[Animation scripts]
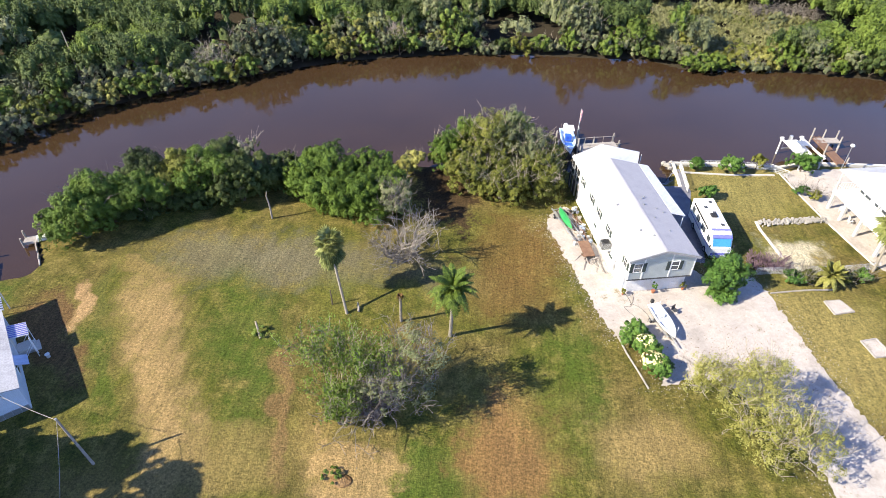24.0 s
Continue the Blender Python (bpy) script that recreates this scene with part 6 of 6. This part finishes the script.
for k in range(46):
    s = rng.uniform(0, 2.9)
    i = int(s)
    f = s - i
    x, y = fl[i][0] + (fl[i + 1][0] - fl[i][0]) * f, fl[i][1] + (fl[i + 1][1] - fl[i][1]) * f
    q = 1.01 + rng.uniform(0.0, 0.12)
    t = thing("far_house", "small pale house on the far point of land", "house", Matrix.LocRotScale((x * q, y * q, 7.0), Euler((0, 0, rng.uniform(0, 3))), (rng.uniform(0.8, 1.6),) * 3), "far houses")
    part_mesh("wall", me_wall, None, t)
    part_mesh("roof", me_roof, None, t)

# ---- rough grass on the lawn ----
rng = np.random.default_rng(71)
DRIVE = [(7.93, 65.46), (10.02, 59.64), (13.37, 49.95), (14.95, 46.40), (18.68, 46.42), (19.12, 40.14), (23.51, 41.88), (28.50, 38.11), (31.69, 31.61), (35.38, 19.40), (41.76, 20.37), (38.74, 29.10), (36.21, 42.84), (32.59, 57.74), (26.38, 57.65), (30.0, 84.0), (20.0, 84.0), (10.99, 70.02)]
YARD = [(34.5, 60.0), (60.0, 52.0), (60.0, 86.0), (43.0, 83.0), (45.2, 71.7), (35.5, 70.0)]
gxy = np.stack([rng.uniform(-72, 54, 260000), rng.uniform(14, 84, 260000)], 1)
hold = rng.random(len(gxy)) < np.interp(gxy[:, 1], [14, 40, 84], [1.0, 0.75, 0.4])
gxy = gxy[hold]
hold = np.ones(len(gxy), bool)
for poly in (DRIVE, YARD):
    within, edge_gap = inside_and_distance(poly, gxy[:, 0], gxy[:, 1])
    hold &= ~within | (edge_gap < rng.exponential(0.45, len(gxy)))
gxy = gxy[hold]
gz = land_height(gxy[:, 0], gxy[:, 1])
clump = np.sin(gxy[:, 0] * 2.3 + np.sin(gxy[:, 1] * 1.7) * 2) * np.sin(gxy[:, 1] * 2.1 + np.sin(gxy[:, 0] * 1.3) * 2)
hold = (gz > -0.1) & (clump + rng.normal(0, 0.5, len(gz)) > -0.15)
gxy, gz = gxy[hold], gz[hold]
k = len(gz)
a, lean = rng.uniform(0, math.tau, k), rng.normal(0, 0.07, (k, 2))
wide, tall = rng.uniform(0.04, 0.10, k), rng.uniform(0.02, 0.06, k)
side = np.stack([np.cos(a) * wide, np.sin(a) * wide], 1)
lo = (gz - 0.02)[:, None]
v = np.stack([np.hstack([gxy - side, lo]), np.hstack([gxy + side, lo]), np.hstack([gxy + lean, (gz + tall)[:, None]])], 1).reshape(-1, 3)
grass = part_mesh("rough_grass", mesh_arrays("rough_grass", v, np.arange(3 * k).reshape(k, 3)), gm)
tagged(grass, "short rough tufts of green and dry grass", "grass", kind="stuff")

# fallen leaves on the drive under the yellow tree and along its edges
rng = np.random.default_rng(83)
lx = np.concatenate([rng.normal(27.5, 3.6, 1300), rng.uniform(9, 38, 1500)])
ly = np.concatenate([rng.normal(41.5, 3.4, 1300), rng.uniform(24, 62, 1500)])
on_drive, rim = inside_and_distance(DRIVE, lx, ly)
hold = on_drive & ((np.arange(len(lx)) < 1300) | (rim < 1.2))
lx, ly = lx[hold], ly[hold]
spots = np.stack([lx, ly, land_height(lx, ly) + 0.05], 1)
flat = np.tile([0.0, 0.0, 1.0], (len(lx), 1)) + rng.normal(0, 0.25, (len(lx), 3))
litter = part_mesh("leaf_litter", mesh_arrays("leaf_litter", *leaf_cloud(rng, spots, flat, 0.09, 1.5, 3)), M["dry_frond"])
tagged(litter, "scattered dry brown leaves on the gravel drive", "leaf litter", kind="stuff")

# loose shell gravel strewn over the grass along the drive
rng = np.random.default_rng(91)
lx, ly = rng.uniform(4, 44, 90000), rng.uniform(20, 72, 90000)
on_drive, rim = inside_and_distance(DRIVE, lx, ly)
hold = ~on_drive & (rim < rng.exponential(0.7, len(lx)))
lx, ly = lx[hold], ly[hold]
spots = np.stack([lx, ly, land_height(lx, ly) + 0.045], 1)
flat = np.tile([0.0, 0.0, 1.0], (len(lx), 1)) + rng.normal(0, 0.2, (len(lx), 3))
scatter = part_mesh("loose_gravel", mesh_arrays("loose_gravel", *leaf_cloud(rng, spots, flat, 0.075, 1.2, 4)), gravel)
tagged(scatter, "loose pale shell gravel strewn in the grass", "gravel", kind="stuff")
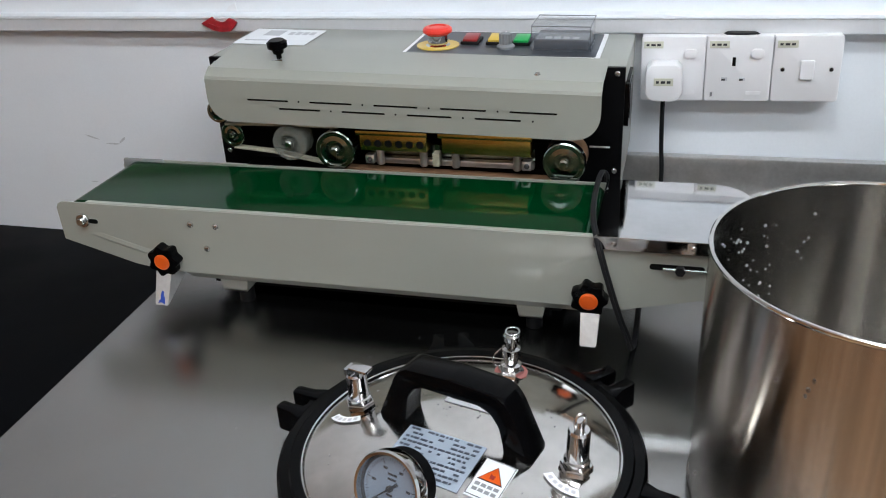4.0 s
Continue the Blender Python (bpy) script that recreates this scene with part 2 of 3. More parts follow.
# ---- the room ----
def build_room():
    solid("floor", box(-3.0, 2.4, -2.2, 1.42, -0.06, 0.0), "floor", "brown wood-look vinyl floor", "floor", kind="structure")
    solid("wall_north", box(-3.0, 2.4, 1.345, 1.42, 0, 2.7), "wall", "white painted wall with faint scuffs", "wall", kind="structure")
    solid("wall_south", box(-3.0, 2.4, -2.28, -2.2, 0, 2.7), "wall", "white painted wall", "wall", kind="structure")
    solid("wall_west", box(-3.08, -3.0, -2.28, 1.42, 0, 2.7), "wall", "white painted wall", "wall", kind="structure")
    solid("wall_east", box(2.4, 2.48, -2.28, 1.42, 0, 2.7), "wall", "white painted wall", "wall", kind="structure")
    solid("ceiling", box(-3.08, 2.48, -2.28, 1.42, 2.7, 2.78), "ceil", "white painted ceiling", "ceiling", kind="structure")
    for k, (x, y) in enumerate(((-0.35, 0.16), (0.98, 0.22), (-0.55, -0.85), (0.90, -0.85))):
        lamp = thing("ceiling_light", pose(x, y, 2.7), "white recessed ceiling light panel, switched on", "ceiling light", "ceiling light panels")
        part("frame", prism(rounded(x - 0.62, x + 0.62, y - 0.11, y + 0.11, 0.01), 2.672, 2.6995), "white", lamp)
        part("diffuser", prism(rounded(x - 0.6, x + 0.6, y - 0.09, y + 0.09, 0.01), 2.660, 2.671), "lamp", lamp, "glowing white diffuser")
    # cable trunking along the wall, rising slightly to the east
    tilt = pose(-0.6, 0, 1.0745, 0, -0.3, 0)
    tr = thing("cable_trunking", pose(-0.6, 1.345, 1.06), "grey-white plastic cable trunking on the wall", "trunking", kind="structure")
    part("duct", prism([(1.345, -0.013), (1.325, -0.013), (1.3225, -0.011), (1.3225, 0.009), (1.325, 0.0125), (1.345, 0.0125)], -2.2, 0.72, "x", m=tilt), "trunk", tr)
    part("duct", prism([(1.345, -0.013), (1.325, -0.013), (1.3225, -0.011), (1.3225, 0.009), (1.325, 0.0125), (1.345, 0.0125)], 0.7225, 2.4, "x", m=tilt), "trunk", tr)
    part("cover_lip", prism([(1.3225, 0.0085), (1.3205, 0.0095), (1.3215, 0.0135), (1.345, 0.0140), (1.345, 0.0130), (1.3225, 0.0125)], -2.2, 2.4, "x", m=tilt), "wall", tr, "white upper lip")
    # red tape stuck on the trunking
    tape = bmesh.new()
    out = [(-0.031, 0.001), (-0.022, 0.006), (-0.011, 0.0115), (-0.006, 0.0062), (0.003, 0.0030), (0.012, 0.0052), (0.018, 0.0098), (0.025, 0.0072), (0.031, 0.003), (0.026, -0.004), (0.018, -0.0105), (0.003, -0.0118), (-0.010, -0.0095), (-0.020, -0.005)]
    prism(out, 0, 0.004, "z", m=facing(-1.013, 1.3205, 1.073, 0, -1, 0.1), bm=tape)
    prism([(-0.020, 0.0005), (0.002, -0.0065), (0.024, -0.001), (0.024, 0.0012), (0.002, -0.0042), (-0.020, 0.0025)], 0.004, 0.0056, "z", m=facing(-1.013, 1.3205, 1.073, 0, -1, 0.1), bm=tape)
    solid("red_tape", tape, "redtape", "dark red strip of creased tape stuck on trunking", "tape")
    torn = prism([(-0.012, 0), (0.008, 0.001), (0.006, 0.012), (0.009, 0.022), (0.006, 0.013), (-0.006, 0.008)], 0, 0.001, "z", m=FRONT(-1.0, 1.3445, 1.088))
    solid("paper_scrap", torn, "paper", "torn white paper scrap above the red tape", "paper")
    # black lens-shaped mesh stands for the shaded gap below the trunking
    solid("cable_gap", lathe([(0, -0.004), (0.02, -0.003), (0.024, 0), (0.02, 0.003), (0, 0.004)], m=pose(-0.225, 1.318, 1.0665) @ Matrix.Diagonal((1, 0.4, 0.7, 1)), n=20), "rubber", "black lens shape standing for the dark gap under the trunking", "grommet")
    marks = bmesh.new()
    for x, z, l, h, a in ((-1.320, 0.863, 0.030, 0.0014, 16), (-1.280, 0.852, 0.028, 0.0016, 0), (-1.259, 0.859, 0.019, 0.0022, -40), (-1.338, 0.7755, 0.016, 0.0009, 0)):
        out = [(-l / 2, 0), (-l * 0.3, h * 0.8), (l * 0.1, h), (l * 0.45, h * 0.6), (l / 2, -h * 0.2), (l * 0.2, -h), (-l * 0.25, -h * 0.7)]
        prism(out, -0.0004, 0.0002, "y", m=pose(x, 1.345, z, 0, a, 0), bm=marks)
    solid("wall_scuff", marks, "scuff", "thin grey scuff marks on the white wall", "scuff", kind="structure")


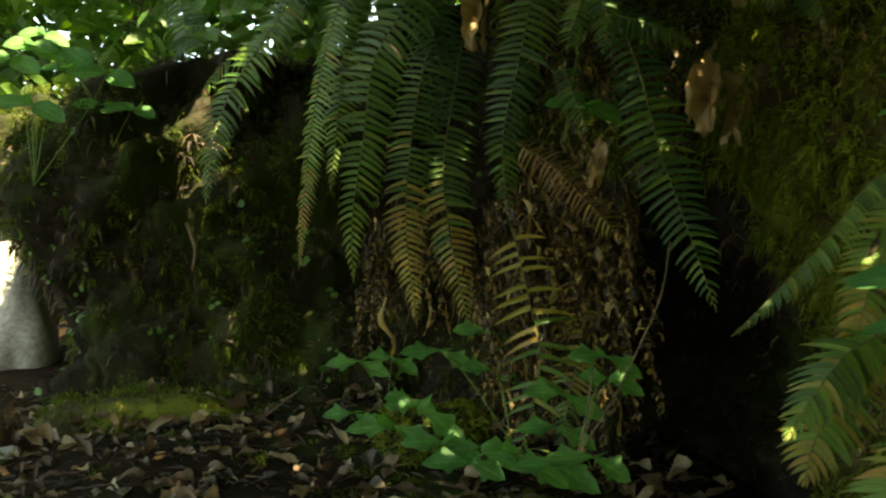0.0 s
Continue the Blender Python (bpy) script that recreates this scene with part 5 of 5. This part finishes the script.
tagged(new("bank_crumbs", clumps("bank_crumbs", on_mesh(BANK_SHADE, 1200, 16, lambda p, n: -1.0 < p.x < 0.9 and p.y < 2.4 and p.z < 1.6), 0.014, 0.03, 8, seed=14, material=DEBRIS)), "dead scraps and rootlets on the shaded bank", "forest debris", kind="stuff")


def sprigs(name, label, places, size, seed):
    """Tiny round leaves of seedlings and creeping plants."""
    rng = random.Random(seed)
    verts, faces = [], []
    for p, n in places:
        for _ in range(rng.choice((1, 1, 2, 3))):
            q = Vector(p) + n * 0.012 + Vector((rng.gauss(0, 0.01), rng.gauss(0, 0.01), rng.gauss(0, 0.01)))
            d = Vector((rng.gauss(0, 1), rng.gauss(0, 1), rng.gauss(-0.2, 0.5))).normalized() * size * rng.uniform(0.5, 1.3)
            v, f = blade(q, q + d, d.length * 0.8, (n.x, n.y, n.z + 0.7), shape="round", nx=5, seed=rng.randrange(999))
            k = len(verts)
            verts += v
            faces += [tuple(m + k for m in g) for g in f]
    return tagged(new(name, mesh_of(name, verts, faces, SPRIG)), label, "seedlings", kind="stuff")


sprigs("sprigs", "tiny round-leaved seedlings on the shaded bank", on_mesh(BANK_SHADE, 150, 21, lambda p, n: -0.9 < p.x < 0.3 and p.y < 2.3 and p.z < 1.35), 0.016, 1)
sprigs("sprigs", "tiny seedlings among the moss", on_mesh(BANK, 110, 22, lambda p, n: 0.5 < p.x < 1.2 and p.y > 0.4 and p.z < 1.5), 0.013, 2)
sprigs("sprigs", "tiny seedlings on the drier bank", on_mesh(BANK_DRY, 90, 23, lambda p, n: 1.2 < p.x < 2.2 and p.y > -0.3 and p.z < 0.9), 0.014, 3)


def grass(count, place, length, seed):
    rng = random.Random(seed)
    verts, faces = [], []
    for _ in range(count):
        p = place(rng)
        a = rng.uniform(0, 6.28)
        ln = length * rng.uniform(0.5, 1.3)
        out = Vector((math.cos(a), math.sin(a), 0)) * rng.uniform(0.05, 0.6)
        side = Vector((-math.sin(a), math.cos(a), 0)) * ln * 0.008
        k = len(verts)
        for i in range(5):
            t = i / 4
            c = p + Vector((0, 0, 1)) * ln * t * (1 - 0.25 * t * out.length * 3) + out * ln * t * t
            verts += [c - side * (1 - 0.9 * t), c + side * (1 - 0.9 * t)]
        faces += [(k + 2 * i, k + 2 * i + 1, k + 2 * i + 3, k + 2 * i + 2) for i in range(4)]
    return mesh_of("grass", verts, faces, GRASS)


def brow(rng):
    return bank_at(rng.triangular(0.885, 0.985, 0.96), rng.uniform(0.8, 1.3))


tagged(new("grass", grass(1100, brow, 0.24, 1)), "tall thin sunlit grass on the drier brow", "grass", kind="stuff")


def leaf_cloud(name, label, places, size, seed, material=CANOPY, flat=0.5):
    """Many single leaves, each a pointed six-sided blade with a fold."""
    rng = random.Random(seed)
    verts, faces = [], []
    for p in places:
        n = Vector((rng.gauss(0, flat), rng.gauss(0, flat), 1)).normalized()
        x = Matrix.Rotation(rng.uniform(0, 6.28), 3, n) @ n.orthogonal().normalized()
        y = n.cross(x)
        s = size * rng.uniform(0.6, 1.3)
        k = len(verts)
        for u, w in ((0, 0), (0.3, 0.3), (0.7, 0.24), (1, 0), (0.7, -0.24), (0.3, -0.3)):
            verts.append(Vector(p) + x * (u - 0.5) * s + y * w * s + n * abs(w) * 0.25 * s)
        faces += [(k, k + 1, k + 2, k + 3), (k, k + 3, k + 4, k + 5)]
    return tagged(new(name, mesh_of(name, verts, faces, material, False)), label, "foliage", kind="stuff")


# gaps cut in the unseen crown: where sun is wanted, and how wide
GAPS = [((0.558, 0.458, 1.085), 0.012), ((0.439, 0.730, 0.889), 0.002), ((0.482, 0.733, 0.905), 0.003), ((-0.513, 1.930, 1.244), 0.045), ((-0.433, 1.870, 1.344), 0.03),
        ((0.705, 0.440, 0.440), 0.034), ((0.690, 0.430, 0.395), 0.044), ((0.955, 0.575, 0.512), 0.015), ((0.970, 0.585, 0.515), 0.015), ((0.985, 0.560, 0.510), 0.015), ((1.000, 0.575, 0.520), 0.015), ((1.005, 0.520, 0.495), 0.007), ((1.172, 0.495, 0.269), 0.022), ((0.588, 0.548, 0.412), 0.006), ((0.935, 0.345, 0.850), 0.028), ((0.955, 0.315, 0.790), 0.024), ((2.083, 0.173, 0.480), 0.12), ((2.275, 0.087, 0.574), 0.15), ((1.232, 0.058, 0.537), 0.016), ((1.349, 0.508, 0.359), 0.022), ((1.310, 0.553, 0.370), 0.016),
        ((1.084, 0.697, 0.371), 0.021), ((1.111, 0.663, 0.332), 0.021), ((1.101, 0.675, 0.297), 0.021), ((1.119, 0.653, 0.285), 0.021), ((1.130, 0.639, 0.247), 0.021), ((1.025, 0.771, 0.258), 0.012), ((1.047, 0.743, 0.200), 0.012), ((1.014, 0.784, 0.296), 0.005), ((1.128, 0.642, 0.204), 0.012), ((1.127, 0.644, 0.356), 0.021), ((1.031, 0.763, 0.225), 0.012), ((1.002, 0.799, 0.185), 0.012), ((-1.02, 1.75, 0.56), 0.09), ((0.659, 0.732, 0.224), 0.012), ((0.639, 0.763, 0.250), 0.010), ((1.074, 0.610, 0.717), 0.012), ((1.091, 0.610, 0.672), 0.012), ((1.079, 0.610, 0.644), 0.012), ((1.129, 0.610, 0.629), 0.012), ((1.104, 0.610, 0.693), 0.012),
        ((1.010, 0.283, 0.768), 0.026), ((1.092, 0.435, 0.672), 0.020), ((0.540, 0.690, 0.272), 0.012), ((1.914, 0.449, 0.445), 0.04), ((-1.180, 2.300, 0.780), 0.22), ((-1.355, 2.700, 0.719), 0.3)]
# a narrow streak of sun along the arching frond
GAPS += [(tuple(p), 0.0055) for p in spline([(0.628, 0.606, 1.097), (0.576, 0.606, 1.065), (0.534, 0.601, 1.016), (0.505, 0.590, 0.985), (0.467, 0.573, 0.931), (0.445, 0.556, 0.892)], 19)[0]]
GAPS += [(tuple(p), 0.001) for p in spline([(0.738, 0.368, 0.915), (0.729, 0.362, 0.852), (0.732, 0.362, 0.793), (0.750, 0.372, 0.726), (0.762, 0.377, 0.667)], 16)[0]]
GAPS += [(tuple(p), 0.001) for p in spline([(0.762, 0.455, 0.693), (0.757, 0.445, 0.657), (0.739, 0.435, 0.624), (0.723, 0.430, 0.598), (0.708, 0.425, 0.576)], 12)[0]]
rng = random.Random(41)
for count, middle, spread, width in ((8, (1.096, 0.647, 0.338), (0.04, 0.03, 0.06), 0.021), (12, (1.216, 0.549, 0.327), (0.04, 0.03, 0.05), 0.021), (8, (1.077, 0.661, 0.356), (0.05, 0.04, 0.06), 0.020), (36, (1.195, 0.375, 0.540), (0.07, 0.055, 0.035), 0.021), (6, (1.060, 0.224, 0.148), (0.05, 0.04, 0.03), 0.004), (10, (1.726, 0.423, 0.474), (0.06, 0.05, 0.05), 0.017),
                                    (8, (0.985, 0.570, 0.510), (0.03, 0.015, 0.015), 0.015), (4, (1.289, 0.098, 0.568), (0.03, 0.02, 0.04), 0.014), (16, (1.805, 0.428, 0.602), (0.10, 0.08, 0.06), 0.016), (10, (1.789, 0.280, 0.459), (0.07, 0.05, 0.05), 0.015), (4, (0.38, 0.80, 0.90), (0.06, 0.05, 0.02), 0.013)):
    for _ in range(count):
        spot = Vector([m + rng.gauss(0, s) for m, s in zip(middle, spread)])
        wide = width * rng.uniform(0.85, 1.2)
        for rock, reach in ((Vector((0.905, 0.64, 0.16)), 0.118), (Vector((1.02, 0.51, 0.18)), 0.055)):
            off = rock - spot
            if (off - SUN_TO * off.dot(SUN_TO)).length < wide + reach:  # the crown stays closed over the mossy rock
                break
        else:
            GAPS.append((tuple(spot), wide))


def crown(name, label, count, seed, region, low, high, size, margin, dome=0.36, gaps=GAPS, slender=1.0):
    """Leaves added overhead, out of view, to block the sun, left out along its shafts. Each is a folded pointed blade.
    """
    rnd = np.random.RandomState(seed)
    way = np.array(SUN_TO)
    p = np.empty((count, 3))
    p[:, 0], p[:, 1], p[:, 2] = rnd.uniform(region[0], region[1], count), rnd.uniform(region[2], region[3], count), 0.5
    p += way * (rnd.uniform(low, high, count) / way[2])[:, None]
    p[:, 2] += dome * np.hypot(p[:, 0] - 0.3, p[:, 1] + 0.05)
    free = np.ones(count, bool)
    for g, r in gaps:
        w = p - np.array(g)
        w -= way * (w @ way)[:, None]
        free &= np.linalg.norm(w, axis=1) > r + margin
    p = p[free]
    n = len(p)
    up = np.stack([rnd.normal(0, 0.45, n), rnd.normal(0, 0.45, n), np.ones(n)], 1)
    up /= np.linalg.norm(up, axis=1)[:, None]
    x = np.cross(up, rnd.normal(0, 1, (n, 3)))
    x /= np.linalg.norm(x, axis=1)[:, None]
    y = np.cross(up, x)
    s = (size * rnd.uniform(0.6, 1.3, n))[:, None]
    verts = np.empty((n, 6, 3))
    for k, (u, w) in enumerate(((0, 0), (0.3, 0.3), (0.7, 0.24), (1, 0), (0.7, -0.24), (0.3, -0.3))):
        verts[:, k] = p + (x * (u - 0.5) + y * w * slender + up * abs(w) * 0.25) * s
    k = np.arange(n)[:, None] * 6
    faces = np.concatenate([k + np.array([0, 1, 2, 3]), k + np.array([0, 3, 4, 5])]).tolist()
    return tagged(new(name, mesh_of(name, verts.reshape(-1, 3).tolist(), faces, CANOPY, False)), label, "foliage", kind="stuff")


# shading leaves added out of view, not part of any seen tree
crown("tree_crown", "unseen leaves added low overhead, with gaps cut for the sun", 92000, 5, (-1.4, 2.8, -1.3, 1.25), 0.5, 1.1, 0.048, 0.010)
crown("tree_crown", "unseen leaves added to shade the hanging ferns", 37000, 6, (-1.4, 2.5, 1.25, 2.4), 0.5, 1.1, 0.048, 0.010)
crown("tree_crown", "unseen leaves added high overhead, with gaps cut for the sun", 9000, 7, (-4.5, 2.0, 2.2, 6.0), 2.0, 3.5, 0.16, 0.03)

# sieves of narrow leaflets, added out of view to break the sun into flecks
crown("overhanging_leaflets", "thin leaflets added out of view to sift the sun over the shrubs", 6400, 8, (0.94, 1.7, 0.05, 0.60), 0.33, 0.40, 0.017, 0.0, dome=0.0, gaps=(), slender=0.5)
crown("overhanging_leaflets", "thin leaflets added out of view to sift the sun over the ferns", 900, 9, (0.25, 0.75, 0.5, 1.0), 0.80, 0.95, 0.028, 0.0, dome=0.0, gaps=(), slender=0.6)


def tree(at, height, radius, seed):
    rng = random.Random(seed)
    t = thing("tree", at, "tall forest tree with mossy bark behind the bank", "tree", "trees of the wood")
    at = Vector(at)
    tube("trunk", [at - Vector((0, 0, 0.3)), at + Vector((0.05, 0, height * 0.4)), at + Vector((rng.gauss(0, 0.2), 0.1, height))], radius, radius * 0.5, BARK, t, sides=12, wobble=0.15)
    pts = []
    for _ in range(6):
        a, z = rng.uniform(0, 6.28), height * rng.uniform(0.25, 0.9)
        tip = at + Vector((math.cos(a) * 1.6, math.sin(a) * 1.6, z + rng.uniform(-0.2, 0.6)))
        tube("limb", [at + Vector((0, 0, z)), at.lerp(tip, 0.5) + Vector((0, 0, z * 0.5 + 0.1)), tip], radius * 0.25, 0.01, BARK, t, sides=6, n=10)
        pts += [tip + Vector((rng.gauss(0, 0.5), rng.gauss(0, 0.5), rng.gauss(0, 0.35))) - at for _ in range(170)]
    crown = leaf_cloud("crown", "", pts, 0.15, seed)
    crown.parent = t
    return t


for k, (x, y, h, r) in enumerate([(-1.55, 4.6, 5, 0.13), (-0.85, 5.6, 6, 0.16), (-3.2, 6.5, 6, 0.2), (0.6, 5.2, 6, 0.2), (2.4, 4.6, 5, 0.15), (-4.2, 3.5, 5, 0.15)]):
    tree((x, y, ground_z(x, y) + (0.0 if x < -1 else 0.2)), h, r, 70 + k)


def thicket(rng, x0, x1, y0, y1, z0, z1):
    return Vector((rng.uniform(x0, x1), rng.uniform(y0, y1), rng.uniform(z0, z1)))


rng = random.Random(9)
leaf_cloud("undergrowth", "leafy undergrowth behind the bank", [thicket(rng, -3.5, 0.5, 2.6, 4.2, 1.0, 2.6) for _ in range(17000)], 0.08, 10, flat=1.2)
leaf_cloud("undergrowth", "leafy undergrowth up the slope", [thicket(rng, 0.2, 3.4, 2.0, 4.0, 1.9, 3.2) for _ in range(2500)], 0.09, 11, flat=1.2)
# two thickets added only to keep skylight out of the bank's hollows
leaf_cloud("undergrowth", "dense leafy thicket added behind the camera to block low skylight", [thicket(rng, -3.4, 4.2, -2.6, -1.5, -0.2, 2.5) for _ in range(9000)], 0.12, 12, flat=1.2)
leaf_cloud("undergrowth", "dense leafy thicket added past the dry end to block low skylight", [thicket(rng, 3.0, 4.2, -1.6, 1.6, -0.3, 2.2) for _ in range(3500)], 0.12, 13, flat=1.2)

» **Aim**
Filter the entries down to the lines containing "this". Copy each of those lines.

» **Solved exercise**
Continue the Blender Python (bpy) script that recreates this scene with part 6 of 6. This part finishes the script.
Continue the Blender Python (bpy) script that recreates this scene with part 2 of 3. More parts follow.
Continue the Blender Python (bpy) script that recreates this scene with part 5 of 5. This part finishes the script.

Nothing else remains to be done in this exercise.